It's hot in Beijing
this time of year. An umbrella can serve as a convenient protection from the
sun. Back in the spring of 1989, hundreds of umbrellas filled Tiananmen
Square like makeshift shelters--until the army deployed tanks and
guns against the anti-government protesters holding them.
Today, security officials brandished umbrellas themselves,
fending off foreign journalists trying to visit the square on the 20th
anniversary of the Tiananmen crackdown. Though China is renowned for its advanced
censorship technology, reporters from CNN, the BBC and Agence France-Presse
were all obstructed by men wielding the humble handheld rain protection device
in front of their cameras. Footage
from all three news outlets can be accessed on the Shanghai-ist blog.
One year ago today, The
Wall Street Journal blog "China
Journal" described an equally anachronistic phenomenon: Readers of National
Geographic magazine in China
found parts of the May issue hard to find--because they had been glued shut. "This
is the first we've heard about censors trading their black pens and scissors
for glue sticks," journalist Geoffrey Fowler wrote on Journal's blog.

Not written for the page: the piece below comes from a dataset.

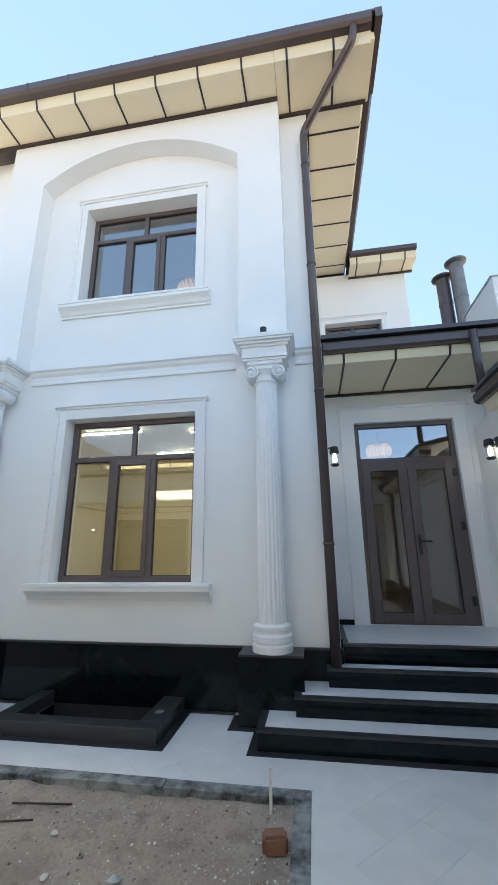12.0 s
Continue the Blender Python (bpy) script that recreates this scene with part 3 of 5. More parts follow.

It's hard to believe these clumsy techniques are really from
the minds behind the notorious Golden Shield project, an online censorship and
surveillance system that CPJ Asia Program Coordinator Bob Dietz has described
on this blog as "so expansive and sophisticated that countries such
as Vietnam, Zimbabwe, and Thailand have adopted its practices."
aggressive but unpredictable censorship apparatus deploys both cutting-edge and
primitive technologies is one of its strengths, domestically. For example,
while the government maintains a highly developed online filtering system to
follow Internet discussions remotely, they also hire Internet commentators to
blog the party line at 50 cents a post. (Discussion of the so-called "Fifty
Cent Party" can be read on the China
Digital Times Web site.) Individuals trying to make an extra buck can
plug the gaps left by a machine.
But using old-school censorship tactics on an international
audience only highlights China's
abysmal record of restricting the press. It does nothing to stop the world from
remembering the unarmed citizens who were killed or wounded in the streets of Beijing 20 years ago. An
estimated 150,000 people turned out to a commemorative vigil in Hong Kong today, according to international news reports.
It going to take more than rain gear to stem that tide.
The targets, as often with China's censorship strategy, are
not really foreigners. Rather, they are the many Chinese people who grew up not
knowing the Tiananmen demonstrations ever happened. Though it is the topic of
lively debate among dissidents and curious minds in China, it is kept entirely from the
news and limited in discussion forums online.
One fewer international
news report is one fewer threat to that status quo. Apparently, an extra
report or two about media censorship is not a concern.
The Chinese government views the global media attention around
the anniversary today as a storm: It is fierce, but temporary, and will soon
blow over without lasting damage. In the meantime, their umbrellas are up.